My review of *The Rambler*, by Samuel Johnson

Eric Posner’s (with Adrian and Blakey Vermeule) new and excellent venture The New Rambler asked me to write a book review for them.  The impish side of me thought “what book better to review than the old Rambler?”, namely by Samuel Johnson?  Here is the opening of my piece:

A blogger by the ostensible name of “Samuel Johnson” has compiled his previous posts into a book, edited by a supposed W.J. Bate and Albrecht B. Strauss. But the true work here is “Johnson’s,” and the sequential editing, as such, seems to have been done by WordPress. The editorial illusion, of course, is a trick dating from the eighteenth century, as for instance Jonathan Swift and Alexander Pope presented the work of an imaginary Martinus Scriblerus in the 1740s. These Johnson posts claim to date from the early 1750s, a typical blogger’s conceit and misdirection, but the content is too modern and innovative to sustain that illusion for long.
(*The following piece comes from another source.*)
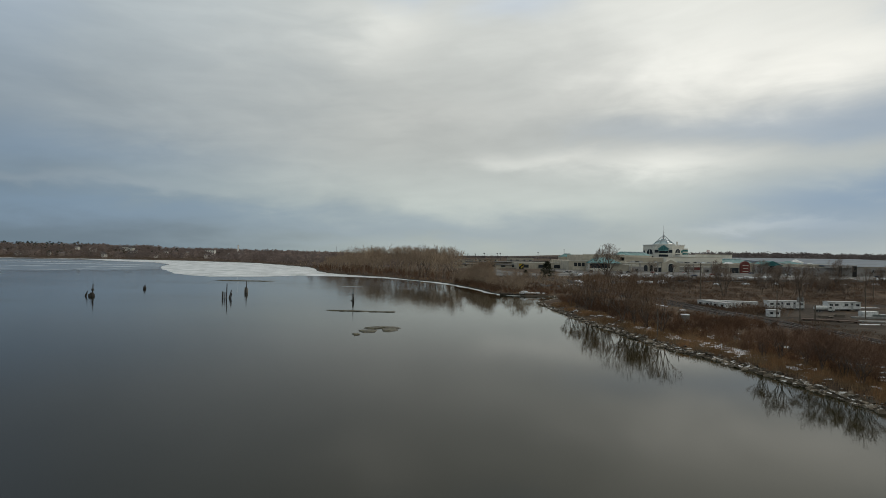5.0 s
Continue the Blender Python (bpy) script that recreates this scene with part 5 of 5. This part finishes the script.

Cutting through the postmodern trappings, Johnson’s blog reflects his ongoing interest in behavioral economics. He is continually skirting the frontier of the latest research insights, although like many bloggers he is lax in providing the proper citations. He writes off the top of his head, though without care for what came before from Thomas Schelling, Jean Tirole, or Cass Sunstein, among other titans of the field. Reading these short pieces is thus a fascinating but often frustrating experience. And as is true for most of the work in behavioral economics, there are insights but a fully fleshed out model, applied consistently to all human choices, is nowhere to be found.